Für den 43-jährigen Marktliebling ist es offenbar aber auch höchste Zeit, sein psychedelisch-verträumtes Werk hier und da mit der Prekarität des menschlichen Lebens zu konfrontieren. Bisher geistert eine Marlene Dietrich ebenso scharf konturiert durch die Bilder wie Magritte, flankiert vom neusachlichen Maler Georg Schrimpft oder Salvo mit seinen Volkskunst-Anklängen. Wirklich Belastendes muss man aber auch in der letzten von Udo Kittelmann im Museum Frieder Burda kuratierten Ausstellung nicht fürchten.

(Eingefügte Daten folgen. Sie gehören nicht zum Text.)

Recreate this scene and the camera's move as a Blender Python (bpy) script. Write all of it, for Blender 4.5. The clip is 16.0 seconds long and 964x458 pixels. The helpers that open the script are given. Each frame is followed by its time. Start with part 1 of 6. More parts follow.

Liebliche Unheimlichkeiten
Die mittlere Etage setzt das Spiel mit Größenordnungen fort und mischt Beispiele für Partys androgyn-blauhäutige Gestalten mit Ruinenzitaten, Bergpanoramen, Kupfergrundgemälden und mittelalterlich angehauchten Altären auf Sockeln, die statt metaphysischem Schrecken liebliche Unheimlichkeit verbreiten. In dieser Umgebung lässt sich der Untergang aushalten.
Dass der einem Song der Eurythmics entnommene Ausstellungstitel "When tomorrow comes" die Tür zur nahenden Katastrophe nicht wirklich aufreißt, passt zu einer Kunst, die intakt bleiben möchte. Und die prähistorischen und heutigen Dinosaurier ihrem Schicksal überlässt.